In this study, although other age groups were not included in the comparison of the power of different spectrums, extensive correlation comparisons were made for different psychometric scales. From this preliminary result, it is evident that the indicators of IS represented 68% of the total variance in the entire brain beta oscillation power (%) using regression analysis (adjusted R2). Such information has not been reported previously for perimenopausal women, using the non-invasive brain wave device. Impulsiveness is a personality trait whose force can be modulated through hormone fluctuations. These hormonal alterations involve prefrontal-subcortical neurocircuitry modulatory activities that result in an imbalanced contribution of the sub-thalamic nucleus associated with irritability and impulse control disorders [16, 45, 53]. Furthermore, emotions shape behaviour. Inappropriate impulsiveness relates to the anger emotion, which may lead to adverse behaviour such as suicide or violence and interrupt social function. Exploring a reliable indicator for reflecting the intensity of impulses in middle-aged older women is important. Notably, the precise reappraisal of IS or other psychological matters for perimenopausal women also accounts for the advancement in research requirements for clinical or neuroscience researchers. The present study presents a novel academic view on impulsive-EEG biomarkers in the course of menopause transition. For evaluating perimenopause emotional vulnerability, tracking band power modulation through various interventions—such as neurofeedback or meditation for psychological well-being across the lifespan—should be considered in improving women’s health.
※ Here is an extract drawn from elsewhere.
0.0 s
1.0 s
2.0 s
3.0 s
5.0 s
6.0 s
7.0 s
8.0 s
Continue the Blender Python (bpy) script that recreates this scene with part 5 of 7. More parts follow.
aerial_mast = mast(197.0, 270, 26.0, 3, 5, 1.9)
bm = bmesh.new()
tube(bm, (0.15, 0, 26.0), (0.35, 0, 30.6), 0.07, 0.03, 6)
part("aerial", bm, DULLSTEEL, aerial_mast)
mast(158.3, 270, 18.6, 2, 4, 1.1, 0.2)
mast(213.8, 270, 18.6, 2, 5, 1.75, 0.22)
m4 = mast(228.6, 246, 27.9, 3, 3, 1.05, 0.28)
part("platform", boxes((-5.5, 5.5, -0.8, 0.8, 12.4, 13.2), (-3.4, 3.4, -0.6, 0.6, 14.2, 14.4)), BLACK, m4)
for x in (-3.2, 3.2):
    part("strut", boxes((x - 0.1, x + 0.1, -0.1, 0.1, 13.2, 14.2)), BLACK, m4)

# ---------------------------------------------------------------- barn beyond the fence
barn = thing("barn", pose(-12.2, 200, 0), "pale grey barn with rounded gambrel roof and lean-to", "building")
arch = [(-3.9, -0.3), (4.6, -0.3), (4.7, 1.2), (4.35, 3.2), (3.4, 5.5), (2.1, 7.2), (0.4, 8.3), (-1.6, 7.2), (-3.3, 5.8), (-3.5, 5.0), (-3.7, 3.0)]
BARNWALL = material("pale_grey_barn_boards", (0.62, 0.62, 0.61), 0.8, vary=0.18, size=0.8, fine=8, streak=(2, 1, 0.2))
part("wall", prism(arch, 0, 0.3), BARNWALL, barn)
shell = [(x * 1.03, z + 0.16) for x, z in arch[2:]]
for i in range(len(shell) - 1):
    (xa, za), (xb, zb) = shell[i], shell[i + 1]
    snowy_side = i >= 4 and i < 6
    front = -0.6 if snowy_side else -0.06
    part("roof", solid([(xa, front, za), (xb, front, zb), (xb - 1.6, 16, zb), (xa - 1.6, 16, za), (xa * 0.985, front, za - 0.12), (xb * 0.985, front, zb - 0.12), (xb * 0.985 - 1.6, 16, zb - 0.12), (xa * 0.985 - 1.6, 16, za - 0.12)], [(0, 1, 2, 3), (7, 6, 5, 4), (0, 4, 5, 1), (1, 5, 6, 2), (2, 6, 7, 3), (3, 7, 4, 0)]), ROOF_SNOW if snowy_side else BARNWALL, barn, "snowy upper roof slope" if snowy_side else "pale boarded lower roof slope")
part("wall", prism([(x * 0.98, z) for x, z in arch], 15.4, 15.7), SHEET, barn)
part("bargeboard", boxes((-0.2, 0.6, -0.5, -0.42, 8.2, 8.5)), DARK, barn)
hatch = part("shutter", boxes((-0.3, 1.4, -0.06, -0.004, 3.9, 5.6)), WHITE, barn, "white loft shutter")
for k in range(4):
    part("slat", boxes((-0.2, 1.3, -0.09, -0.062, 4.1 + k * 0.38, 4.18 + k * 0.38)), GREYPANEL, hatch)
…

We analysed the RPV of frequency bands in each channel using whole-brain averages, not conducting derived analyses of these spectrum bands, such as their spatial coherence or asymmetry. The strength of our approach was that 20–45 epochs were obtained for each band in the statistical analysis, which helped determine the effective size and resulted in a high-reliability estimate. Furthermore, apart from the correlation between the beta power and IS score, the cross-correlational findings of this study identified no neurophysiological biomarker for psychological characteristics in perimenopausal women. These observations further indicate that the quantitative EEG methodology has discriminative power and offers objective and biological insight into cognitive processes, as our study results revealed no significant relationship between delta, theta, alpha, and gamma powers and the SAI, DI, and BIS scores in perimenopausal women. Such a result could encourage clinical care professionals to work on a brain evidence-based manner in the health promotion during the early ageing stages of perimenopausal women.

This study has several limitations. First, we did not address the power spectral density of each band or conduct functional connectivity analysis. Furthermore, we did not apply multiple comparisons due to the fact that the dataset collected was continuous variable, and we had no means of converting these values to categories. Finally, changes in ovarian hormone production affected various neuropsychological health outcomes. Conceivably, however, this study provides more advanced analysis perspectives for future investigations.

Conclusion

This pilot study shows that the rsEEG beta power specifically predicts impulsivity in perimenopausal women, proposing it as a potential biomarker to assist future research on neurobehavioural estimations in perimenopausal women.